Lewis played for Germany Under-19s against their English counterparts at Colchester United's ground in November 2008. "My dad and most of the family came," Chris says. "I'd never heard them shout for Germany before! England won 1-0. People recognised we were English and couldn't understand why we were shouting for Germany. All I wanted was a draw."

So how would it feel to walk up Wembley Way to watch his son play for Germany against England? "It would be difficult," says Chris. "I would have mixed emotions but obviously I would be backing my son all the way. I have always been there for my kids and they come first before national pride. It is only football.

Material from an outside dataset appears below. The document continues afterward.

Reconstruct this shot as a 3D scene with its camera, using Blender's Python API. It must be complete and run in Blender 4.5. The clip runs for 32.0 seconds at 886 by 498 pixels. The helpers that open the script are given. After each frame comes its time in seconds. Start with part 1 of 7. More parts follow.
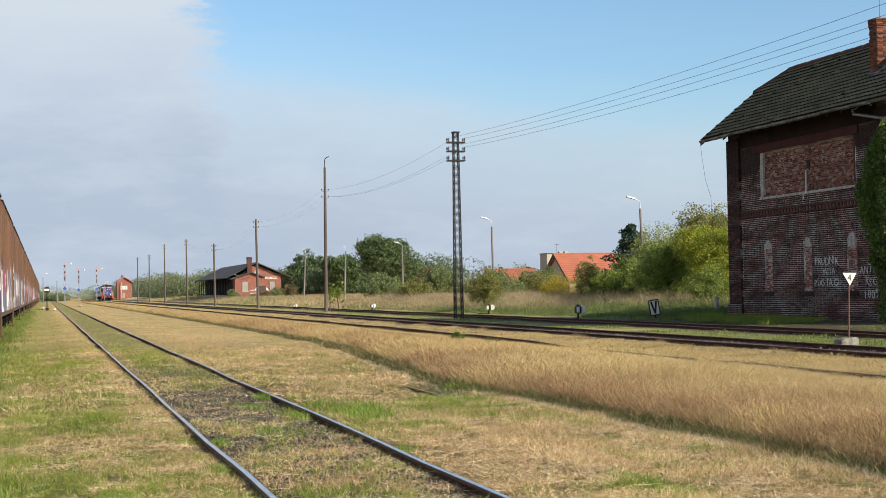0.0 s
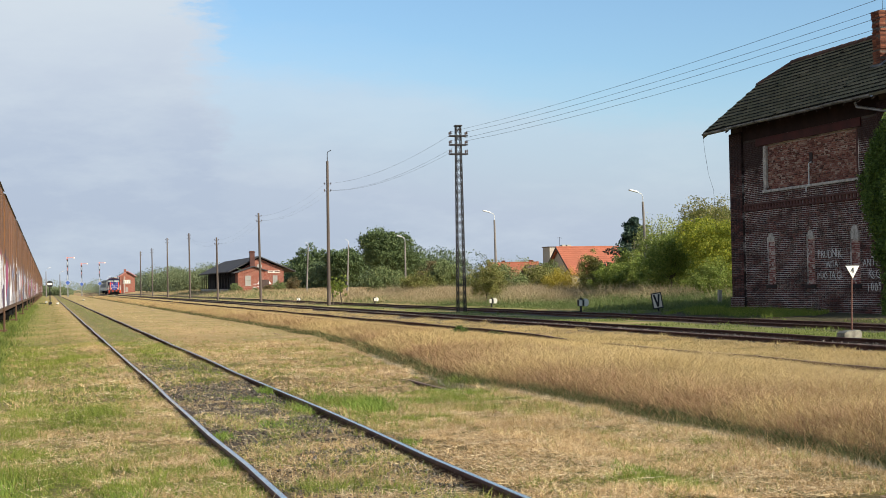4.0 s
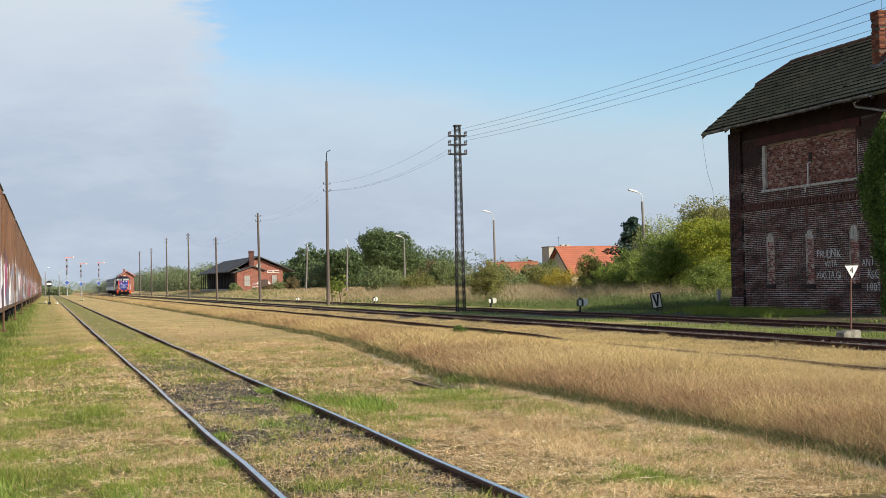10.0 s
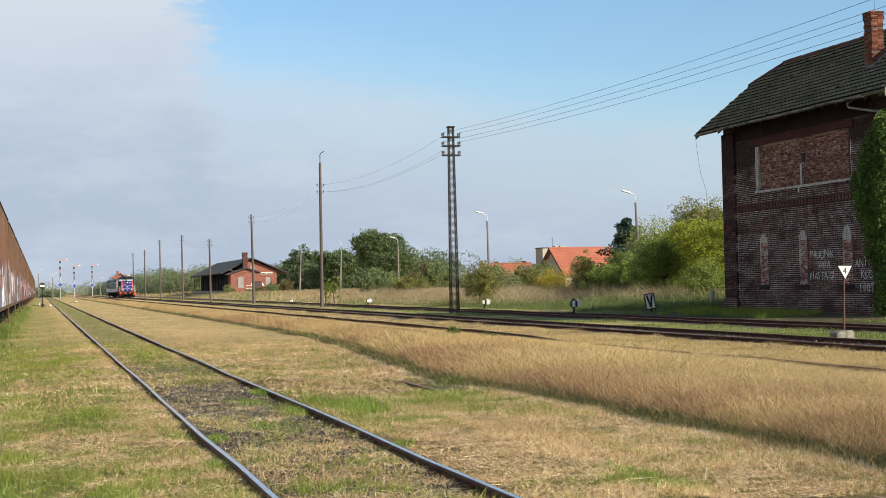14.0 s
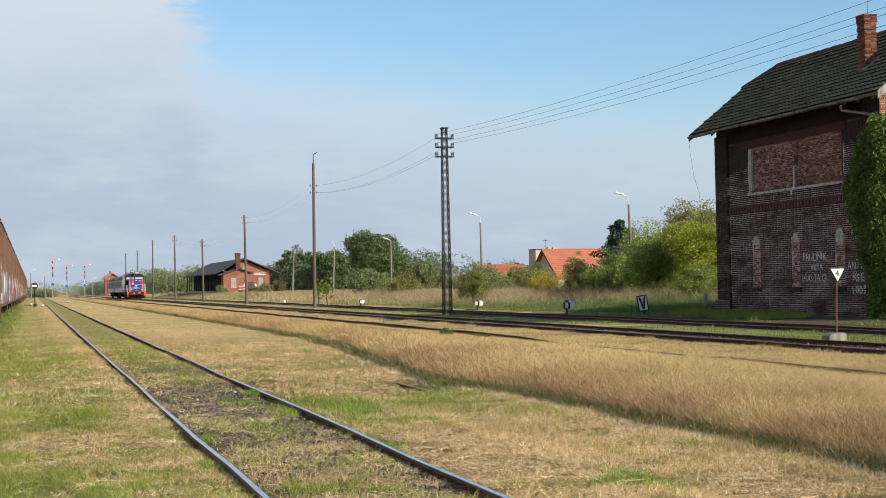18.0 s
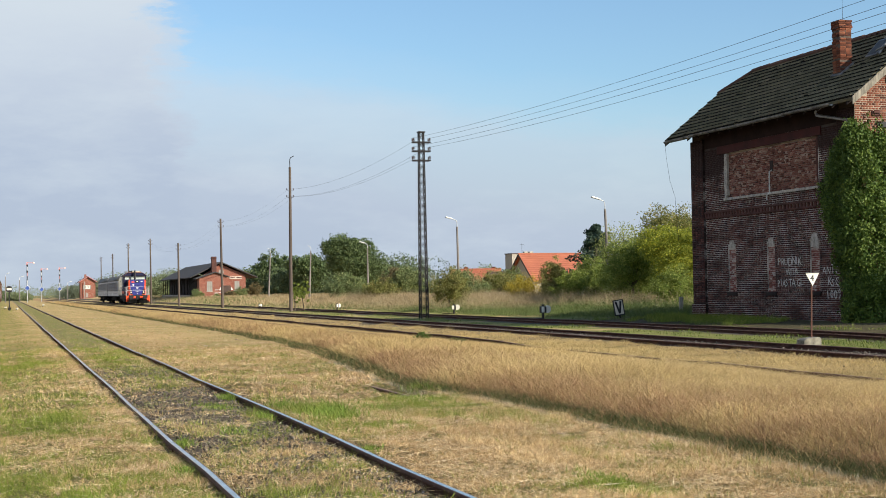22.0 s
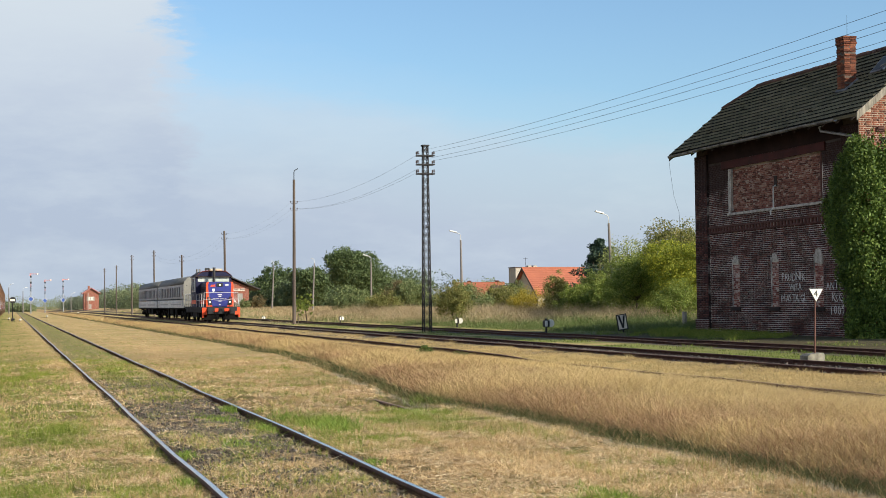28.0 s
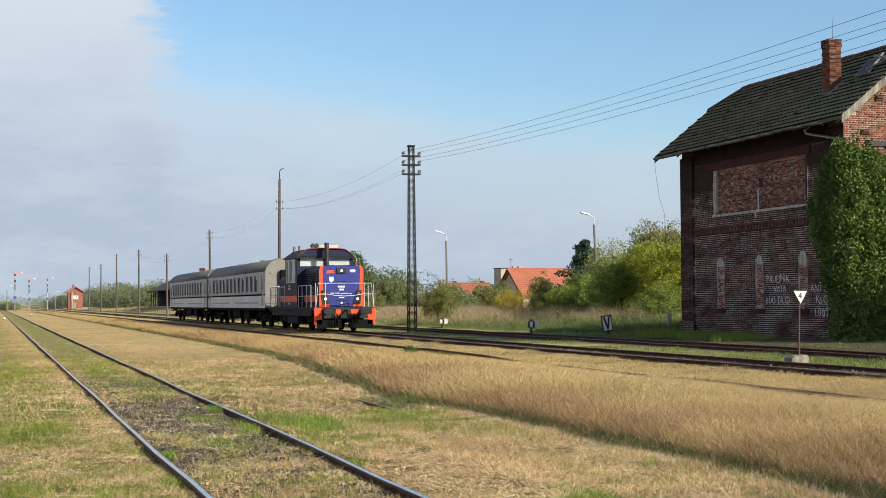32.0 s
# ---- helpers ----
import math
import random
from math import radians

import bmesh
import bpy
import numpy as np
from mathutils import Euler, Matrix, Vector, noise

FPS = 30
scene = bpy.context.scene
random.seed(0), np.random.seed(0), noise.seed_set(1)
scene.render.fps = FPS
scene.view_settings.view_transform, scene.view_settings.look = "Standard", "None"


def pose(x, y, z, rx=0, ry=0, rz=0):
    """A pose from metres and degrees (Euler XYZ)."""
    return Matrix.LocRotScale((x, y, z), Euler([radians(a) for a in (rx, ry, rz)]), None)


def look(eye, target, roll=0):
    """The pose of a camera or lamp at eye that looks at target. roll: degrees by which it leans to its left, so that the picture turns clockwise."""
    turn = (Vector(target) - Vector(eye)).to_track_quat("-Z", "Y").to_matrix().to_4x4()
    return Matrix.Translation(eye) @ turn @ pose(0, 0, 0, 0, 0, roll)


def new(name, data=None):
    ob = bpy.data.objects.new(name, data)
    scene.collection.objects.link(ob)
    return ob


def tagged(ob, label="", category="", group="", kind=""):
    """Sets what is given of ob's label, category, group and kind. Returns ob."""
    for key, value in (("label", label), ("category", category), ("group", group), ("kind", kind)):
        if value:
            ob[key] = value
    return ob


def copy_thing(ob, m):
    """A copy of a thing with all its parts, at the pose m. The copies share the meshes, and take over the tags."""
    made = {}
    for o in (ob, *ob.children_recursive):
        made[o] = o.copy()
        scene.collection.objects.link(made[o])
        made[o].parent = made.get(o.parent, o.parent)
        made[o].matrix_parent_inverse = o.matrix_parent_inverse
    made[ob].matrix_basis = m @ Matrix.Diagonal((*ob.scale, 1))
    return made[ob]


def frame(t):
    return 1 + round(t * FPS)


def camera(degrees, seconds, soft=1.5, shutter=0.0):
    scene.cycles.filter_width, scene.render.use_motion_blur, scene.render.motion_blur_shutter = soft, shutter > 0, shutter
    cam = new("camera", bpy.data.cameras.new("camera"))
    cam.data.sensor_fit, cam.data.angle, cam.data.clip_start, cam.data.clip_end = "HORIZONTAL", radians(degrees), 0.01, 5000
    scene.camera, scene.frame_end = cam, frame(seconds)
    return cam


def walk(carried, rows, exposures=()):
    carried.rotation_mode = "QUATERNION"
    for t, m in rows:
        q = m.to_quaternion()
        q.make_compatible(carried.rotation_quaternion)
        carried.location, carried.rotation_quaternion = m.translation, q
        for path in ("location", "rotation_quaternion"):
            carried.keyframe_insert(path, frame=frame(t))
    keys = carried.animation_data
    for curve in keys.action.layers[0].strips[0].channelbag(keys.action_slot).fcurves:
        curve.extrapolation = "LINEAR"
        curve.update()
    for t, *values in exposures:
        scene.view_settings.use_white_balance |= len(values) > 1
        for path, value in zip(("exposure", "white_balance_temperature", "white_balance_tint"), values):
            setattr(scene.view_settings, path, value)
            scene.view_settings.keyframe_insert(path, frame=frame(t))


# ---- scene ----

# ---------------------------------------------------------------- camera and walk
EYE = (0.0, 0.0, 1.41)
cam = camera(34.05, 32.0, soft=0.8)
# seconds, and the three turns of a hand-held camera that stands on one spot
VIEW = [
    (0, 91.590, 1.044, -15.393), (0.5, 91.608, 0.997, -15.393), (1, 91.613, 0.988, -15.395), (1.5, 91.591, 1.031, -15.393),
    (2, 91.554, 1.079, -15.365), (2.5, 91.479, 1.130, -15.328), (3, 91.422, 1.167, -15.308), (3.5, 91.346, 1.150, -15.291),
    (5.5, 91.327, 1.134, -15.281), (6, 91.345, 1.131, -15.307), (6.5, 91.366, 1.096, -15.358), (7, 91.389, 1.064, -15.413),
    (7.5, 91.399, 1.051, -15.431), (8, 91.386, 1.032, -15.429), (8.5, 91.352, 1.052, -15.399), (9, 91.319, 1.035, -15.363),
    (9.5, 91.309, 1.087, -15.325), (10, 91.329, 1.142, -15.314), (10.5, 91.348, 1.156, -15.324), (11, 91.375, 1.124, -15.353),
    (11.5, 91.397, 1.161, -15.414), (12, 91.395, 1.185, -15.495), (12.5, 91.358, 1.190, -15.555), (13, 91.338, 1.190, -15.587),
    (13.5, 91.343, 1.242, -15.582), (14, 91.375, 1.259, -15.561), (14.5, 91.414, 1.242, -15.556), (16.5, 91.391, 1.188, -15.696),
    (17, 91.396, 1.191, -15.738), (17.5, 91.405, 1.115, -15.793), (18, 91.418, 1.071, -15.842), (18.5, 91.428, 1.062, -15.905),
    (19, 91.431, 1.020, -16.049), (19.5, 91.430, 0.946, -16.256), (20, 91.418, 0.857, -16.484), (20.5, 91.420, 0.815, -16.705),
    (21, 91.435, 0.789, -16.831), (21.5, 91.488, 0.865, -16.827), (22, 91.561, 0.983, -16.771), (22.5, 91.639, 1.084, -16.690),
    (23, 91.700, 1.163, -16.642), (23.5, 91.746, 1.207, -16.599), (24, 91.787, 1.169, -16.556), (24.5, 91.831, 1.082, -16.525),
    (25, 91.884, 1.016, -16.476), (25.5, 91.936, 0.937, -16.444), (27.5, 92.086, 0.719, -16.599), (28, 92.095, 0.651, -16.641),
    (28.5, 92.097, 0.627, -16.667), (29, 92.082, 0.518, -16.685), (29.5, 92.065, 0.487, -16.697), (30, 92.032, 0.478, -16.718),
    (30.5, 91.983, 0.457, -16.757), (31, 91.971, 0.513, -16.808), (31.5, 92.016, 0.464, -16.913), (32, 92.107, 0.389, -17.225),
]
walk(cam, [(t, pose(*EYE, a, b, c)) for t, a, b, c in VIEW])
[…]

"I am so proud of Lewis. He just amazes me all the time. I have to pinch myself that Mainz are top of the league and that there is talk of him being picked for England or being picked for Germany. They keep a league table here in which players get points for assists and goals and he is top of that. There has never been so much written about him and the family as there has over the last few weeks and I just want to get the facts right."

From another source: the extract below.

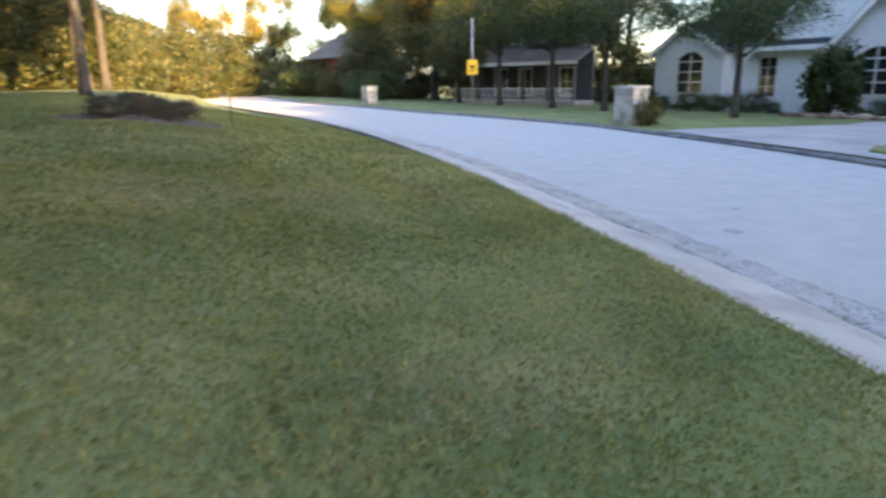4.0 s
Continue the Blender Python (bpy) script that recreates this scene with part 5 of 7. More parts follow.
# crape myrtle in the front bed
cm = put(tree("bare-stemmed crape myrtle in the front bed", 5.0, 0.04, 1.5, 2.8, "leaf_rust", 2500, 0.09, 33, trunks=6, limbs=5, bark="pale_bark", name="crape_myrtle", spread=0.9), -2.3, -7.25, 0, 1.0, 0.1)
# rose shrubs left of the driveway
for k, (x, y, s) in enumerate(((-7.6, 0.5, 0.95), (-8.7, 0.2, 1.1), (-9.8, -0.3, 1.15), (-10.9, -0.8, 1.1), (-12.1, -1.0, 1.2), (-9.2, 1.3, 1.0))):
    if k == 0:
        rose = put(shrub("bronze-green rose shrub with scattered red blooms", 1.5, 0.95, 0.8, "rose_leaf", 7000, 0.07, 40, flowers=14, group="rose shrubs by the driveway", name="rose_shrub"), x, y, 0, s)
    else:
        again(rose, x, y, k * 70, s)

# trees added out of view to the south-west, to block the low sun
belt = put(tree("unseen broad tree added to block the low sun from the yard", 9.6, 0.22, 4.4, 0.6, "leaf", 22000, 0.32, 61, group="screening trees", clumps=80), -27.5, -10.0, 0, 0.79)
for k, (x, y, s) in enumerate(((-26.5, -14.5, 0.96), (-24.5, -18.6, 1.0), (-21.5, -29.3, 1.2), (-17.5, -33.0, 1.4), (-14, -37, 1.35), (-10, -41, 1.1), (-5, -45, 1.1), (1, -49, 1.1), (-25, -31, 1.1), (-31, -14, 0.9), (-29, -18.5, 1.0), (-18.4, -15.9, 1.3), (-17, -19.2, 0.86), (-23.0, -8.5, 0.79), (-36.5, -7.0, 0.86), (-41.0, -11.5, 0.95), (-34.5, -11.5, 0.8), (6.0, -45.5, 1.2), (12.0, -49.0, 1.3), (0.0, -42.5, 1.15))):
    again(belt, x, y, k * 47, s)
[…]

A good amateur footballer, Chris had a trial with Luton Town and after moving to Germany played in the first team of his local side Sparta Gerderath, also Lewis's first club, until he was 41. Lewis was scouted by Borussia Mönchengladbach's academy as a child. He left them at the age of 14 to go to Alemannia Aachen in the second tier of German football. Two seasons ago, aged 17, his career took off when he broke into the first team. "He had one hell of a season," Chris says. "I know I'm his dad but he absolutely lit up Aachen. He brought the smiles back to people's faces. We couldn't believe how quickly it happened. Suddenly there were English and German teams looking at him and then along came Mr Magath."

He was signed by Felix Magath at Schalke in the summer of last year but found his chances limited there last season. He spent the second half of last season on loan at Bochum, who were relegated. This summer he was in demand again as a loan signing and it was the Mainz coach, Thomas Tuchel, who impressed him the most. Mainz play Hoffenheim tomorrow as leaders of the Bundlesliga having already beaten Werder Bremen, Wolfsburg and Bayern Munich. If they win they will break the record for the best-ever start to a Bundlesliga season.

The trademark goal celebration of the team's young stars, Lewis, Adam Szalai and Andre Schürrle – they mime playing in a band – has earned them the "boy band" nickname "the Bruchweg boys" (after Mainz's stadium). They duly played up to the image by appearing on German television's equivalent of Match of the Day last weekend miming with instruments.

"Lewis's story is a good one and I am proud as punch of him," Chris says. "What amazes me about Lewis is how he conducts himself. He can talk to anybody. I am sure he would talk to Capello. But he will have to tell him that Germany is his first choice."